Unlike ABS, ASA doesn’t delaminate during printing, but using an enclosure to keep drafts and cold air out is still recommended.
ASA has the highest UV resistance of all mainstream filaments, meaning printed parts will not become brittle or crack after being outdoor for extended periods of time.
Nylon - a miracle material (if you know how to tame it)
Nylon has been on my filament list for a really long time, and I finally got a couple of rolls from Taulman for this project.
Nylon is a co-polymer that’s being used in a variety of different fields because of its high strength and flexibility, excellent chemical resistance and overall durability.
There are over a dozen different types of nylon derivatives, and the ones I got are Bridge and PCTPE. The latter is a nylon-polycarbonate blend that seems a bit easier to print with, but still has one annoying property all filaments of this kind have - water absorption.
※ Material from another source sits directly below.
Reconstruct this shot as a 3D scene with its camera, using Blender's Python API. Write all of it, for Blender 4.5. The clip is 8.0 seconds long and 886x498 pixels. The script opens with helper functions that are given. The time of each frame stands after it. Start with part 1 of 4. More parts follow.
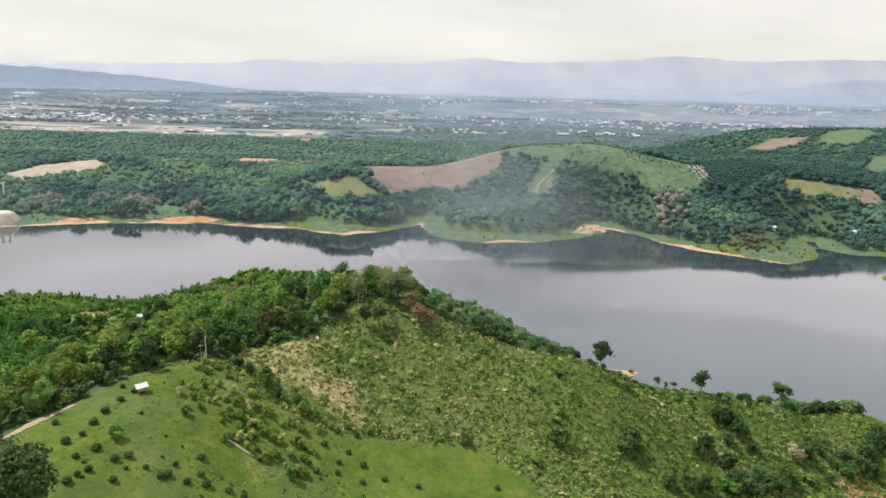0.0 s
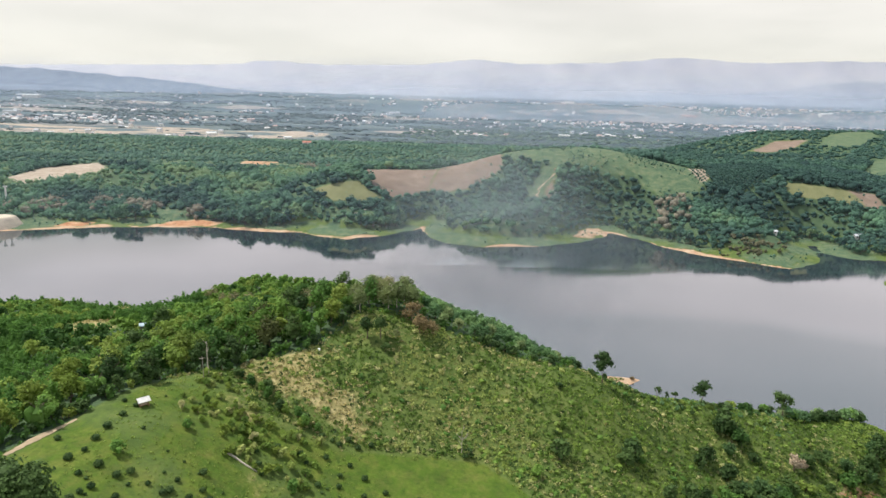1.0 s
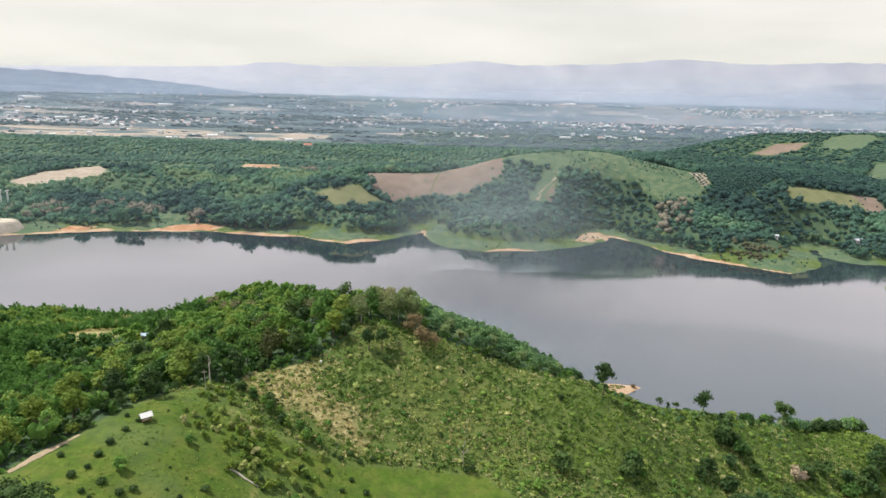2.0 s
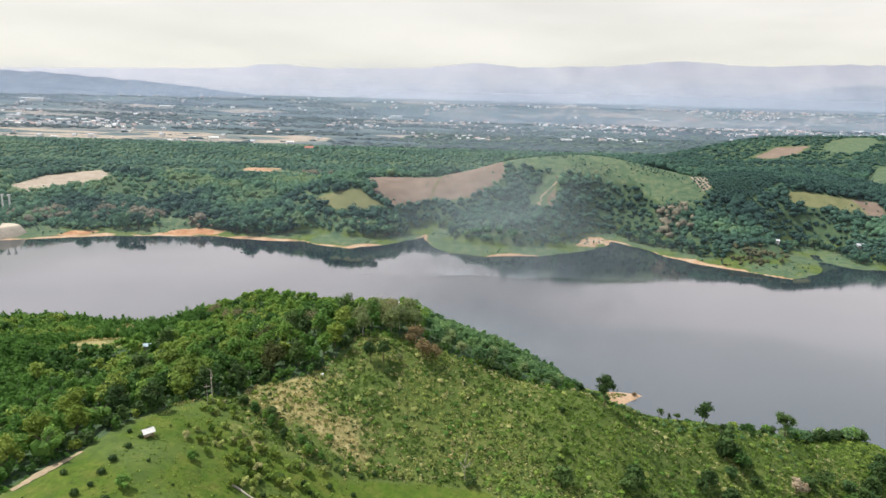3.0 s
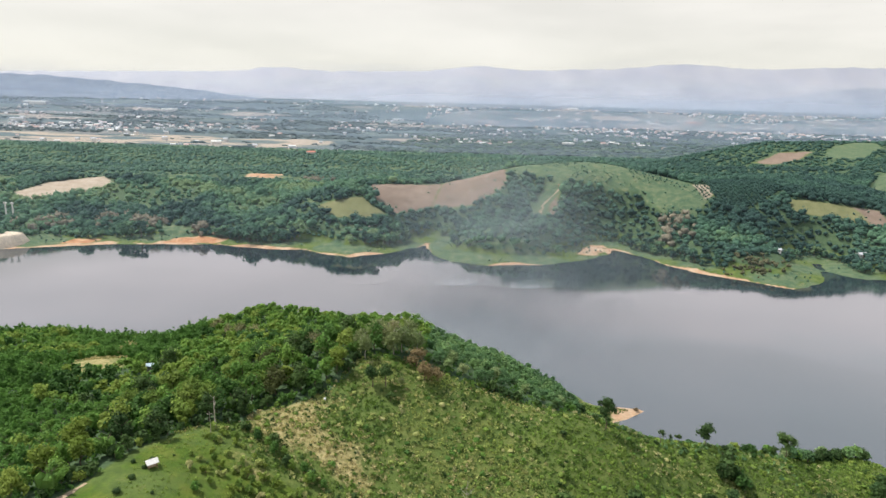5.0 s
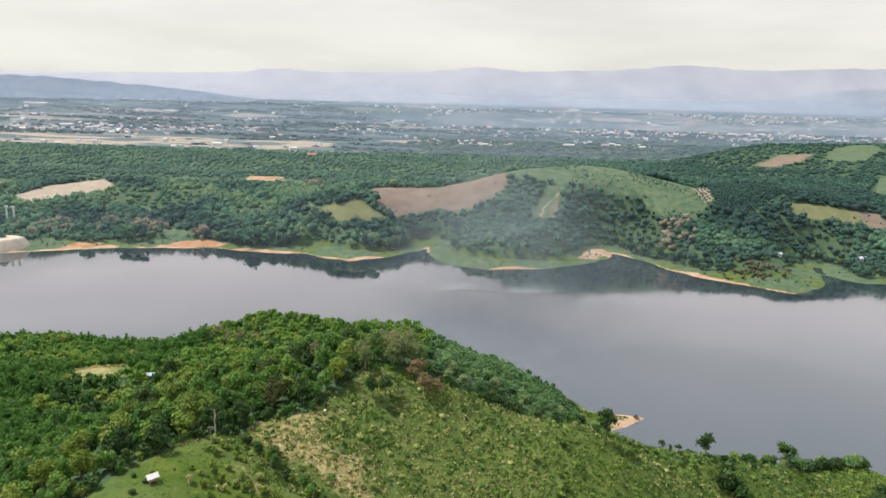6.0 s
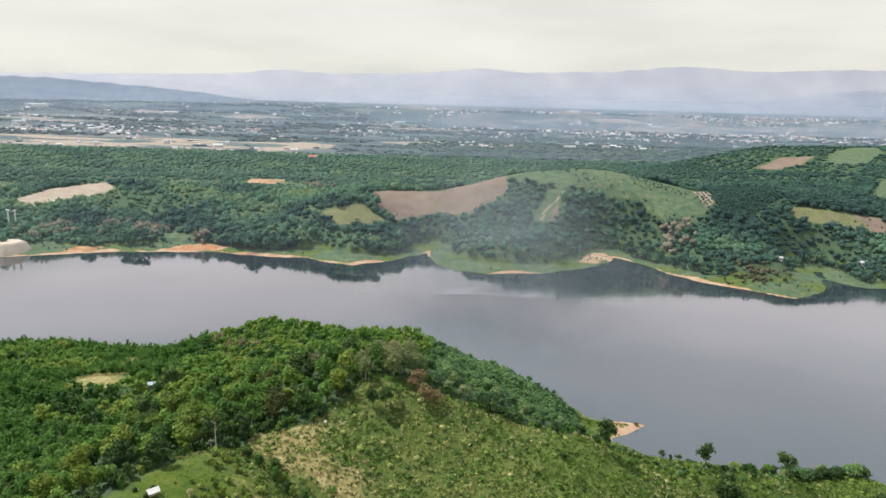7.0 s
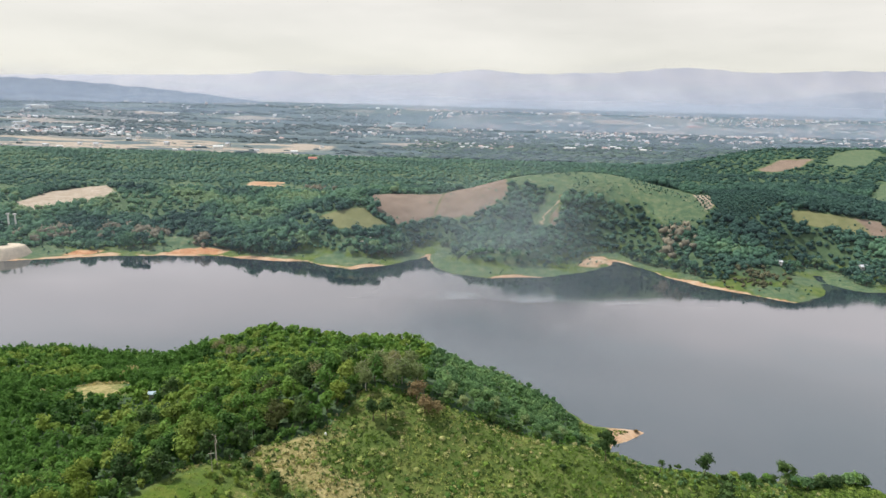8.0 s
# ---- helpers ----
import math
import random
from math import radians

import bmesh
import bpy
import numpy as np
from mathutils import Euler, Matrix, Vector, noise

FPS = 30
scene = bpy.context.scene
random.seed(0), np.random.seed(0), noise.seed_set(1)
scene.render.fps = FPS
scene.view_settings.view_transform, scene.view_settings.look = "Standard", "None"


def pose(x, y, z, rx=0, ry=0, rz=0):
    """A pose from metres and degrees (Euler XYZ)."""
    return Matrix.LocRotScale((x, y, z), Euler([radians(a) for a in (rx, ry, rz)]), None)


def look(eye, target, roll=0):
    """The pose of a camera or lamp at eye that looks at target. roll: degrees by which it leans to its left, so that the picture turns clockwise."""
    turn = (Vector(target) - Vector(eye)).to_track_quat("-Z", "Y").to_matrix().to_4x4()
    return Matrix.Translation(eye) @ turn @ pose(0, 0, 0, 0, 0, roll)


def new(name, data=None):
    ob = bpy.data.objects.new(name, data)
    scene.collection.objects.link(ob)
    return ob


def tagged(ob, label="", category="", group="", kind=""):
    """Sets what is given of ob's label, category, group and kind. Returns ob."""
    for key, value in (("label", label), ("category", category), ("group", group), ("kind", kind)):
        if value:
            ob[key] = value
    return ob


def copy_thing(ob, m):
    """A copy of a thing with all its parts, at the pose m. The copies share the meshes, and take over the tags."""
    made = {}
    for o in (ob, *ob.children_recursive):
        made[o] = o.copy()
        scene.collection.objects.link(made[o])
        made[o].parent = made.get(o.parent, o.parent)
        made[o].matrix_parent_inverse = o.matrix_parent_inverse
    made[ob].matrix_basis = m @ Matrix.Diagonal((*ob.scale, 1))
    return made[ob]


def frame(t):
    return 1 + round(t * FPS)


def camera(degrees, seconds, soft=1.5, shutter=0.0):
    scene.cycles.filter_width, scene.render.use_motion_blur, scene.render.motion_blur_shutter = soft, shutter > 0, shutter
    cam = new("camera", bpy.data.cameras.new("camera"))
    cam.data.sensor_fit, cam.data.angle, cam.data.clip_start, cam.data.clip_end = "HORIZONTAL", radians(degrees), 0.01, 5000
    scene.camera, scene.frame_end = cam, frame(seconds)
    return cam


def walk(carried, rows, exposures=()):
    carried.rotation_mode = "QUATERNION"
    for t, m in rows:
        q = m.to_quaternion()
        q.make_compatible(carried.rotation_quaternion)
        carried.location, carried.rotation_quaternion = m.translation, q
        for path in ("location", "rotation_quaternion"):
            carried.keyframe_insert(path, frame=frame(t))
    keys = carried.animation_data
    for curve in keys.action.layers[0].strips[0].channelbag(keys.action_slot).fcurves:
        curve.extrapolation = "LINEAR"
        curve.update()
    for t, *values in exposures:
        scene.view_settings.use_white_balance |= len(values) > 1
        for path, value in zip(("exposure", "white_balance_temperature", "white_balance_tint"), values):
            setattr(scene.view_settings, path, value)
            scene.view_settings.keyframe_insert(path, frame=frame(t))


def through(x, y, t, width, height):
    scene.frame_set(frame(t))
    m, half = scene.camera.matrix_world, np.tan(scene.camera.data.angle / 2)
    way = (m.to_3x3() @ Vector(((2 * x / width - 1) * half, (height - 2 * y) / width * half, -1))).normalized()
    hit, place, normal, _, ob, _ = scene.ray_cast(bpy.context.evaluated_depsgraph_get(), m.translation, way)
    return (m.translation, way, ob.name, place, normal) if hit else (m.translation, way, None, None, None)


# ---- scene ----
cam = camera(70.0, 8.0)
PATH = [
    (0, (0.486, -1.198, 112.62), (0.48, 0.75, 112.168), 1.55),
    (1, (0.421, -0.894, 115.227), (0.411, 1.055, 114.7781), 1.55),
    (2, (0.204, -0.595, 118.069), (0.191, 1.355, 117.6232), 1.55),
    (3, (-0.02, -0.293, 121.008), (-0.036, 1.659, 120.5663), 1.55),
    (4, (-0.163, 0.017, 123.952), (-0.182, 1.969, 123.5144), 1.55),
    (5, (-0.19, 0.332, 126.85), (-0.212, 2.284, 126.4145), 1.55),
    (6, (-0.125, 0.645, 129.691), (-0.149, 2.598, 129.2576), 1.55),
    (7, (-0.044, 0.945, 132.509), (-0.071, 2.9, 132.0777), 1.55),
    (8, (-0.081, 1.216, 135.379), (-0.108, 3.171, 134.9498), 1.55),
]
walk(cam, [(t, look(eye, target, roll)) for t, eye, target, roll in PATH], [(0, 0.0), (4.5, 0.0), (6.2, -0.06), (8, -0.08)])

# ---- daylight under a bright hazy sky ----
world = bpy.data.worlds.new("world")
scene.world = world
world.use_nodes = True
wn, wl = world.node_tree.nodes, world.node_tree.links
sky = wn.new("ShaderNodeTexSky")
sky.sky_type, sky.sun_disc, sky.sun_elevation, sky.sun_rotation = "NISHITA", False, radians(58), radians(-70)
sky_gain = wn.new("ShaderNodeVectorMath")
sky_gain.operation = "SCALE"
sky_gain.inputs["Scale"].default_value = 0.1
wl.new(sky.outputs[0], sky_gain.inputs[0])
way = wn.new("ShaderNodeTexCoord")
split = wn.new("ShaderNodeSeparateXYZ")
wl.new(way.outputs["Generated"], split.inputs[0])
stretch = wn.new("ShaderNodeMapping")
stretch.inputs["Scale"].default_value = (3.0, 3.0, 16.0)
wl.new(way.outputs["Generated"], stretch.inputs[0])
puffs = wn.new("ShaderNodeTexNoise")
puffs.inputs["Scale"].default_value, puffs.inputs["Detail"].default_value = 1.0, 5.0
wl.new(stretch.outputs[0], puffs.inputs["Vector"])
lean = wn.new("ShaderNodeMath")
lean.operation = "MULTIPLY_ADD"
lean.inputs[1].default_value, lean.inputs[2].default_value = 0.16, -0.08
wl.new(puffs.outputs["Fac"], lean.inputs[0])
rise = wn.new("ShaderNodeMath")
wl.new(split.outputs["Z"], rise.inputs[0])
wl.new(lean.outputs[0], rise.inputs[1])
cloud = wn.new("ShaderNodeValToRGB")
# Bright band at 0.215-0.295, above the view, added to lighten the lake's reflections.
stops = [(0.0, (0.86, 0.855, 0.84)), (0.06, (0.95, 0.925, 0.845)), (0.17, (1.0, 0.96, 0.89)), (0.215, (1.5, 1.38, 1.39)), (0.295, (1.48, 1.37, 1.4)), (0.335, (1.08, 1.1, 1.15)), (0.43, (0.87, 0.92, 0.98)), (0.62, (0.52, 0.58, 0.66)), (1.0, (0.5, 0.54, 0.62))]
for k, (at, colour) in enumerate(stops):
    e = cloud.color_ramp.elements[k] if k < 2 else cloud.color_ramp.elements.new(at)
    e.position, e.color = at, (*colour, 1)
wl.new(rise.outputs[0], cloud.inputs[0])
streak = wn.new("ShaderNodeMapRange")
for k, v in zip(("From Min", "From Max", "To Min", "To Max"), (0.35, 0.65, 0.92, 1.05)):
    streak.inputs[k].default_value = v
wl.new(puffs.outputs["Fac"], streak.inputs[0])
cloud_gain = wn.new("ShaderNodeVectorMath")
cloud_gain.operation = "SCALE"
wl.new(cloud.outputs[0], cloud_gain.inputs[0])
wl.new(streak.outputs[0], cloud_gain.inputs["Scale"])
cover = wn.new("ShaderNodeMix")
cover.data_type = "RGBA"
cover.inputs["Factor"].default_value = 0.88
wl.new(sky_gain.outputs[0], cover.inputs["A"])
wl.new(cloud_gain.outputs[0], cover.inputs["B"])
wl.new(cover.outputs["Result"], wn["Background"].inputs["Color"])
wn["Background"].inputs["Strength"].default_value = 1.0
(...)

Wet filament tends to pop, ooze, and result in uneven extrusion lines regardless of how slow it’s being printed. The only way to alleviate this is baking the whole roll of nylon in an over at low heat for a few hours. The thing is, I don’t have an oven at home, and the kitchen hot pot is not large enough to fit the filament spool.
Until I figure out a way to dehumidify my rolls of nylon, I did my final test prototype in PLA to ensure the model fits correctly.
Spending some tine on this project was a huge learning experience for me. I got to design something that looks sleek and has a high degree of dimensional accuracy, got to try out a few exotic filaments, and also spent some time exploring a new business idea.
The project is far from being done, so I plan to revisit it sometime next year and see how much of the design I can open source. This should be possible thanks to Fusion’s parametric design variables. They’ll make it fairly simple for anyone to get the basic shape right, but getting the design pattern right would still require manual work.